In the area of partners for prosperity, Abe said he wishes to promote free trade by clearly presenting the importance of free and open trade and investment.

In the area of improving quality of life, Abe said Japan is committed to help ASEAN in promoting a society where people just don’t live long but can enjoy healthy longevity.

He said one way of achieving this is through the Japan-ASEAN Environmen­tal Initiative, which aims to cooperate for building recycling-oriented society so that sustainabl­e developmen­t goals are also attained in other areas of science and technology, disaster risk reduction and health.
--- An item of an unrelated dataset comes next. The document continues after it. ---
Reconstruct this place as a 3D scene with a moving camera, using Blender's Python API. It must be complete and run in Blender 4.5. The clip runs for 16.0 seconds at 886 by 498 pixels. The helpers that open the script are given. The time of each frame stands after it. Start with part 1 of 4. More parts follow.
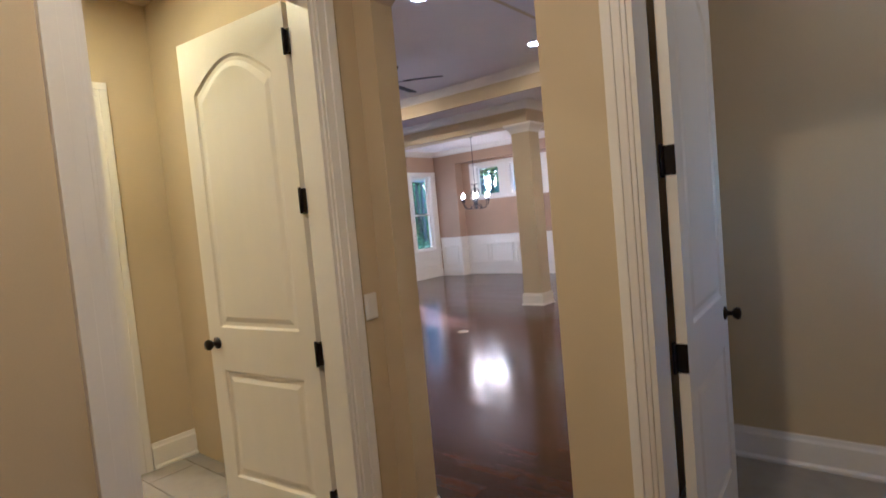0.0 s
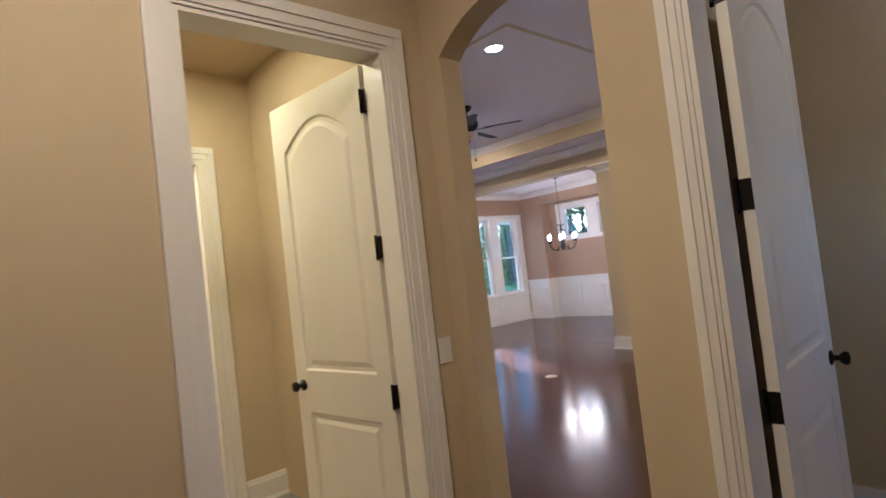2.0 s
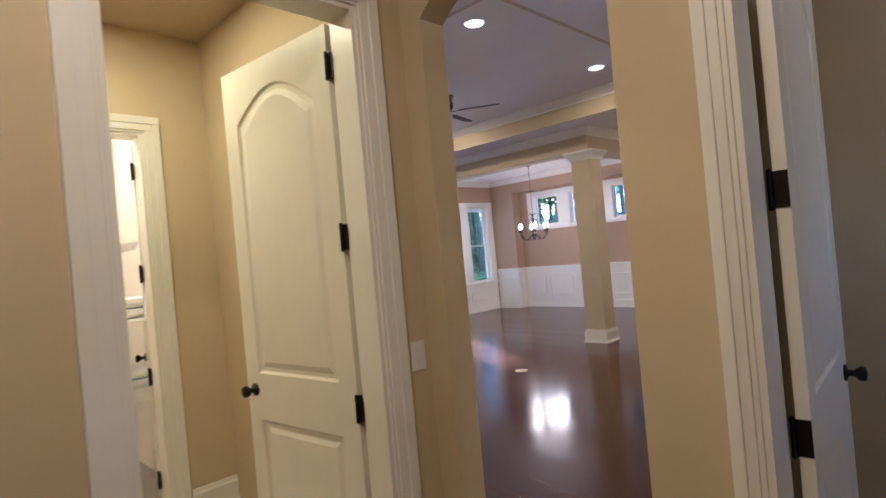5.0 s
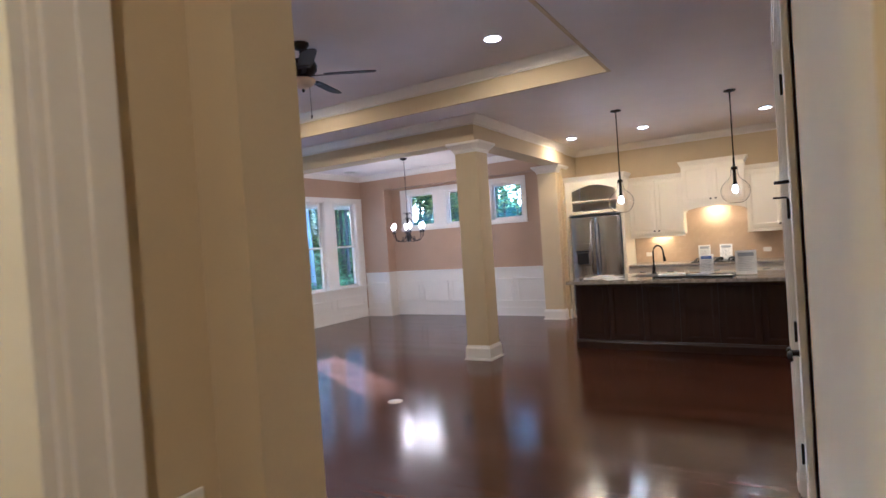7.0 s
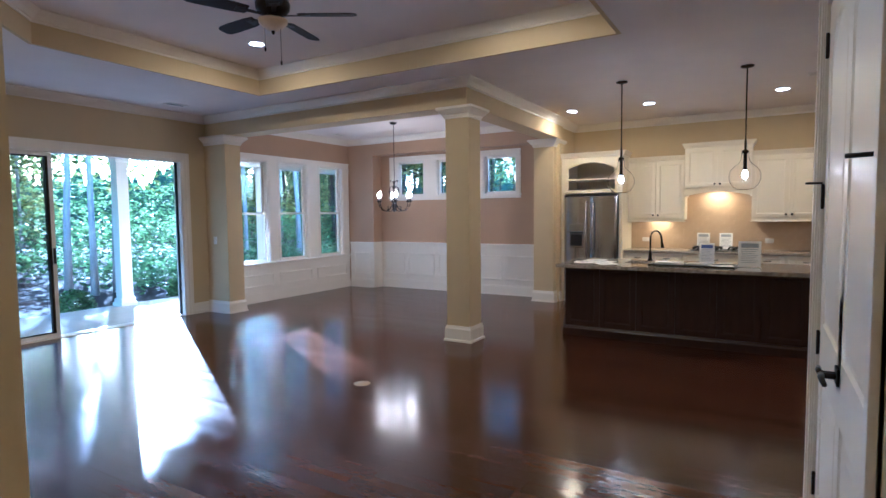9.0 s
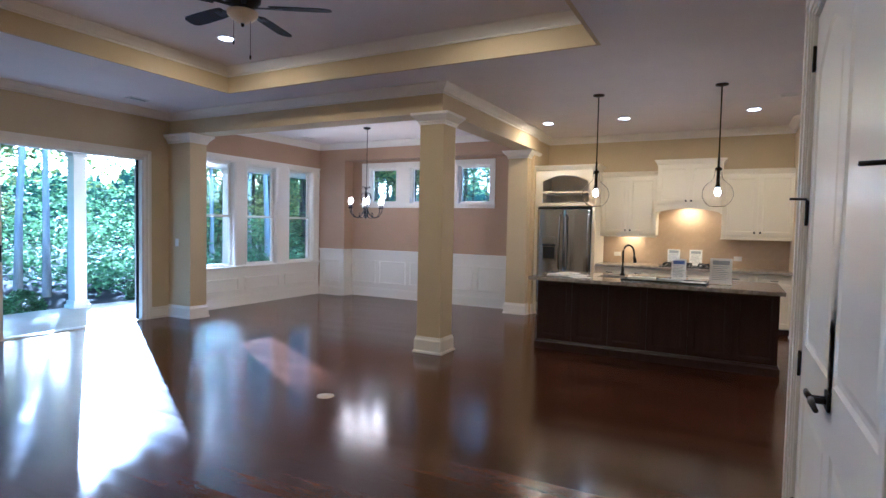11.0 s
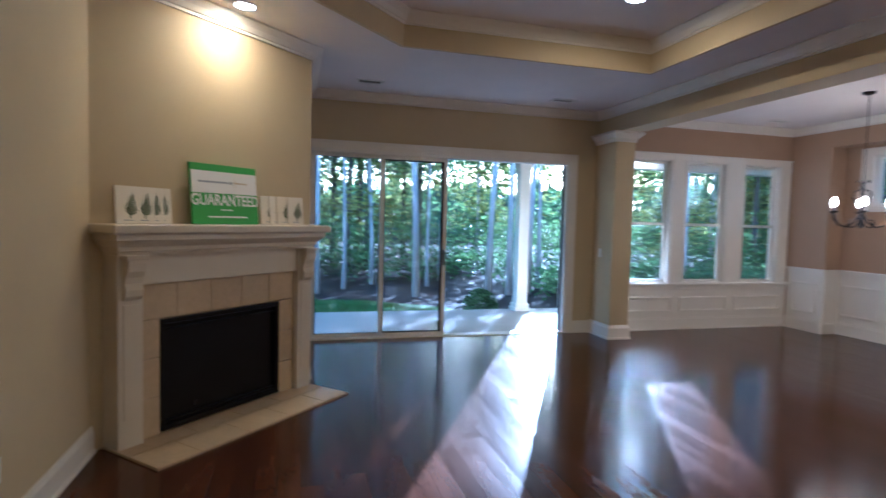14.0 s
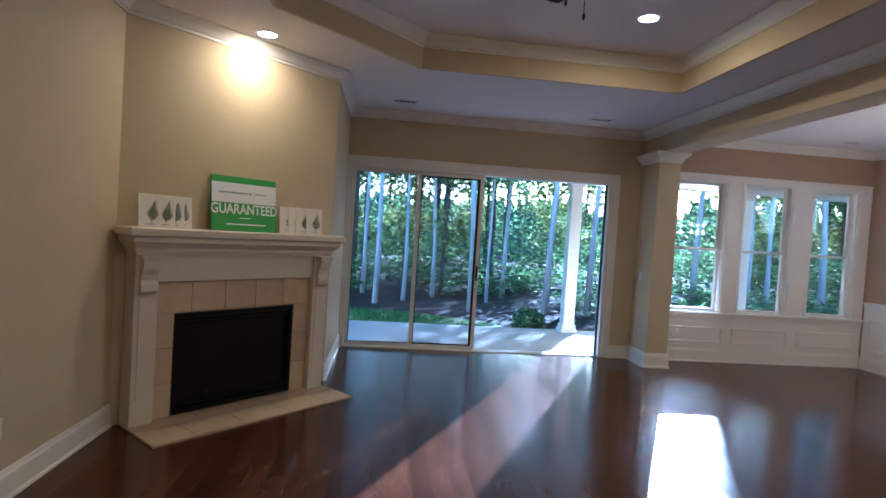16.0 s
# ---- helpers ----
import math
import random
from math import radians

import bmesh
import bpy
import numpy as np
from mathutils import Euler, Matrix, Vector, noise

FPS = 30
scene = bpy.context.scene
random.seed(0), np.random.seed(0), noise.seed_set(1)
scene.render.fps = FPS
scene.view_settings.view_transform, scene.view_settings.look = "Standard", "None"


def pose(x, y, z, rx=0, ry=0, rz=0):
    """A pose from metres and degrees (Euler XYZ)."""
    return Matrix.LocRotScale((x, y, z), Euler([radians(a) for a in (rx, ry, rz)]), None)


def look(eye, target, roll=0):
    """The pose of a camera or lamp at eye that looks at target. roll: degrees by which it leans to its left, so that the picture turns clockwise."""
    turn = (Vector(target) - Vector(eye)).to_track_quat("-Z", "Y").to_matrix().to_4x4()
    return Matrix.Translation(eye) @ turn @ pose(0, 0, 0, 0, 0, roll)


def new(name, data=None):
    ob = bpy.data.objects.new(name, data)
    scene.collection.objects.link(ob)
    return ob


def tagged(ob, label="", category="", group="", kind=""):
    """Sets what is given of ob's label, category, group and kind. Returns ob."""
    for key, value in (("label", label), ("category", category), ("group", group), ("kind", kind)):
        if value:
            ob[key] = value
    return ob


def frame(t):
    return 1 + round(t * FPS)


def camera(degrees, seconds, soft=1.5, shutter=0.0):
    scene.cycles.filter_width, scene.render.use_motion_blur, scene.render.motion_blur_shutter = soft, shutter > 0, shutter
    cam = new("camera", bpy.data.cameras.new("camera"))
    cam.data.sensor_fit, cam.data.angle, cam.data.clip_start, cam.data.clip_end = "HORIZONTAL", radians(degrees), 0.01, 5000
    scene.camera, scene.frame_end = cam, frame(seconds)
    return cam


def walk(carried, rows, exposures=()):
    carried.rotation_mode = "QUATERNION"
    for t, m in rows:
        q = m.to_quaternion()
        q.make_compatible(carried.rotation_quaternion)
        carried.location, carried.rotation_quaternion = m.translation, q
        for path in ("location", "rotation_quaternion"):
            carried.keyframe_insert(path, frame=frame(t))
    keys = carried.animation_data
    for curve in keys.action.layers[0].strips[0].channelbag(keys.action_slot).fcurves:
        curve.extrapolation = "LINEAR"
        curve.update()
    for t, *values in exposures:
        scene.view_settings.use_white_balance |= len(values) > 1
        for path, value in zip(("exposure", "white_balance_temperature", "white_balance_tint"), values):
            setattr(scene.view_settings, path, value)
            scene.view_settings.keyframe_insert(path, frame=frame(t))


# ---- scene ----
cam = camera(78.2, 16.0, shutter=0.5)
EXPOSURE = 3.85
PATH = [
    (0, (0.049, 0.032, 1.474), (-1.217, 1.576, 1.359), -5.2),
    (0.5, (-0.046, 0.048, 1.501), (-1.259, 1.638, 1.49), -3.5),
    (1, (-0.087, 0.128, 1.512), (-1.326, 1.696, 1.572), -8.2),
    (1.5, (-0.026, 0.168, 1.475), (-1.436, 1.583, 1.562), -5.5),
    (2, (0.13, 0.065, 1.47), (-1.362, 1.395, 1.545), -6.6),
    (2.5, (0.322, -0.055, 1.473), (-1.256, 1.174, 1.471), -6.7),
    (3, (0.376, -0.102, 1.467), (-1.223, 1.099, 1.444), -7.0),
    (5.5, (-0.313, 0.418, 1.52), (-1.635, 1.919, 1.518), -5.6),
    (6, (-0.507, 0.635, 1.528), (-1.72, 2.224, 1.485), -6.5),
    (6.5, (-0.737, 0.951, 1.542), (-1.841, 2.618, 1.478), -6.0),
    (7, (-0.939, 1.181, 1.535), (-1.974, 2.892, 1.51), -3.9),
    (7.5, (-1.022, 1.384, 1.538), (-1.988, 3.136, 1.524), -3.6),
    (8, (-1.028, 1.582, 1.549), (-2.149, 3.238, 1.506), -4.4),
    (8.5, (-1.073, 1.646, 1.538), (-2.131, 3.341, 1.443), -2.7),
    (9, (-1.078, 1.663, 1.527), (-2.095, 3.381, 1.4), -0.6),
    (11.5, (-1.235, 1.922, 1.505), (-2.151, 3.698, 1.42), 1.3),
    (12, (-1.371, 2.124, 1.517), (-2.279, 3.901, 1.393), 1.2),
    (12.5, (-1.487, 2.431, 1.519), (-2.72, 3.999, 1.377), 3.3),
    (13, (-1.643, 2.696, 1.518), (-3.088, 4.071, 1.378), 1.4),
    (13.5, (-1.807, 2.969, 1.547), (-3.476, 4.066, 1.439), -0.9),
    (14, (-1.884, 3.169, 1.548), (-3.81, 3.698, 1.442), 1.5),
    (14.5, (-1.781, 3.352, 1.592), (-3.743, 3.732, 1.507), -0.2),
    (15, (-1.689, 3.591, 1.536), (-3.661, 3.907, 1.433), 1.7),
    (15.5, (-1.678, 3.749, 1.546), (-3.665, 3.951, 1.455), 2.5),
    (16, (-1.622, 3.872, 1.572), (-3.611, 4.079, 1.511), 3.7),
]
walk(cam, [(t, look(eye, target, roll)) for t, eye, target, roll in PATH], [(0.0, EXPOSURE + 0.05, 3960, 13), (6.5, EXPOSURE, 3960, 13), (9.0, EXPOSURE - 0.32, 3830, 9), (12.5, EXPOSURE - 0.37, 3880, 9), (14.0, EXPOSURE - 0.76, 3960, 9), (16.0, EXPOSURE - 0.76, 3960, 9)])

# ---- world, sun, exposure ----
SUN = Vector((-0.842, 0.474, 0.259))
world = bpy.data.worlds.new("sky_world")
scene.world = world
world.use_nodes = True
wn = world.node_tree.nodes
sky = wn.new("ShaderNodeTexSky")
sky.sky_type, sky.sun_disc = "NISHITA", False
sky.sun_elevation = radians(15.0)
sky.sun_rotation = math.atan2(SUN.x, SUN.y)
world.node_tree.links.new(sky.outputs[0], wn["Background"].inputs[0])
wn["Background"].inputs[1].default_value = 0.15
sun = new("sun", bpy.data.lights.new("sun", "SUN"))
sun.data.energy, sun.data.angle, sun.data.color = 5.0, radians(0.5), (1.0, 0.97, 0.93)
sun.matrix_world = look(SUN * 40, (0, 0, 0))
WARM = (1.0, 0.60, 0.215)


def lamp(name, kind, place, watts, colour=WARM, radius=0.04, size=0.3):
    d = bpy.data.lights.new(name, kind)
    d.energy, d.color = watts * 0.089, colour
    if kind == "AREA":
        d.shape, d.size = ("DISK" if size < 0.2 else "SQUARE"), size
    else:
        d.shadow_soft_size = radius
    ob = new(name, d)
    ob.matrix_world = look(place, (place[0], place[1] + 0.001, place[2] - 1))
    return ob


def sky_panel(name, y0, y1, z0, z1, watts):
    """An area lamp added in a window's opening to strengthen the sky's light."""
    d = bpy.data.lights.new(name, "AREA")
    d.shape, d.size, d.size_y = "RECTANGLE", y1 - y0, z1 - z0
    d.energy, d.color = watts, (0.70, 0.86, 1.0)
    ob = new(name, d)
    ob.matrix_world = look((-8.82, (y0 + y1) / 2, (z0 + z1) / 2), (0, (y0 + y1) / 2, (z0 + z1) / 2))
    return ob


sky_panel("slider_sky_fill", 3.46, 6.82, 0.05, 2.35, 0.4)
for win_y in (7.84, 8.83, 9.88):
    sky_panel("window_skylight", win_y, win_y + 0.62, 0.75, 2.48, 0.10)


# ---- materials ----
def mat(name, colour, rough=0.5, metal=0.0, var=0.08, scale=3.0, bump=0.05, fine=120.0, rvar=0.08, stretch=(1, 1, 1), island=0.0, rnd=0.0, spec=0.5, coat=0.0):
    m = bpy.data.materials.new(name)
    m.use_nodes = True
    nt = m.node_tree
    n, l = nt.nodes, nt.links
    b = n["Principled BSDF"]
    b.inputs["Metallic"].default_value = metal
    b.inputs["Specular IOR Level"].default_value = spec
    b.inputs["Coat Weight"].default_value, b.inputs["Coat Roughness"].default_value = coat, 0.09
    tc = n.new("ShaderNodeTexCoord")
    mp = n.new("ShaderNodeMapping")
    mp.inputs["Scale"].default_value = stretch
    l.new(tc.outputs["Object"], mp.inputs[0])
    big, small = n.new("ShaderNodeTexNoise"), n.new("ShaderNodeTexNoise")
    big.inputs["Scale"].default_value, big.inputs["Detail"].default_value = scale, 4
    small.inputs["Scale"].default_value, small.inputs["Detail"].default_value = fine, 3
    l.new(mp.outputs[0], big.inputs[0])
    l.new(mp.outputs[0], small.inputs[0])
    mixn = n.new("ShaderNodeMath")
    mixn.operation = "MULTIPLY_ADD"
    mixn.inputs[1].default_value = 0.35
    l.new(small.outputs[0], mixn.inputs[0])
    half = n.new("ShaderNodeMath")
    half.operation = "MULTIPLY"
    half.inputs[1].default_value = 0.65
    l.new(big.outputs[0], half.inputs[0])
    l.new(half.outputs[0], mixn.inputs[2])
    value = mixn.outputs[0]
    if island or rnd:
        src = n.new("ShaderNodeNewGeometry").outputs["Random Per Island"] if island else n.new("ShaderNodeObjectInfo").outputs["Random"]
        add = n.new("ShaderNodeMath")
        add.operation = "MULTIPLY_ADD"
        add.inputs[1].default_value = island or rnd
        l.new(src, add.inputs[0])
        l.new(value, add.inputs[2])
        sub = n.new("ShaderNodeMath")
        sub.operation = "SUBTRACT"
        sub.inputs[1].default_value = (island or rnd) / 2
        l.new(add.outputs[0], sub.inputs[0])
        value = sub.outputs[0]
    ramp = n.new("ShaderNodeMapRange")
    ramp.inputs["From Min"].default_value, ramp.inputs["From Max"].default_value = 0.25, 0.75
    l.new(value, ramp.inputs[0])
    mix = n.new("ShaderNodeMix")
    mix.data_type = "RGBA"
    mix.inputs["A"].default_value = (*[c * (1 - var) for c in colour], 1)
    mix.inputs["B"].default_value = (*[min(1, c * (1 + var)) for c in colour], 1)
    l.new(ramp.outputs[0], mix.inputs[0])
    l.new(mix.outputs["Result"], b.inputs["Base Color"])
    rr = n.new("ShaderNodeMapRange")
    rr.inputs["To Min"].default_value, rr.inputs["To Max"].default_value = max(0.02, rough - rvar), min(1, rough + rvar)
    l.new(value, rr.inputs[0])
    l.new(rr.outputs[0], b.inputs["Roughness"])
    if bump:
        bp = n.new("ShaderNodeBump")
        bp.inputs["Strength"].default_value = bump
        bp.inputs["Distance"].default_value = 0.01
        l.new(mixn.outputs[0], bp.inputs["Height"])
        l.new(bp.outputs[0], b.inputs["Normal"])
    return m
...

In cultural and people-to-people exchanges, Abe cited 30,000 people in exchange program, 2.1 million persons in Japanese language partnershi­p, as well as the Japan-ASEAN Sports Ministers’ Meeting that was held in Japan for the first time last October.

In closing, Abe raised the nuclear and missile issues of North Korea saying that it was a “grave and imminent threat” that his country should never experience.

“We need to make North Korea change their policy by enhancing the pressure applied to North Korea to the highest level by all available means, including the full implementa­tion of the Security Council’s resolution­s,” he said.

President Duterte, who chairs this year’s ASEAN Summit, took note of how ASEAN-Japan relations have matured into a strategic partnershi­p for peace and stability, prosperity, quality of life, and mutual trust and understand­ing.

“We can trace the beginnings of today’s robust ASEAN-Japan relations to 1977, when the Fukuda Doctrine, being Japan’s foreign policy, approached towards a heart-to-heart relationsh­ip with our region,” he said.

Under the doctrine, Japan will no longer strive to strengthen its military might and will no longer aspire to become a military power in Asia.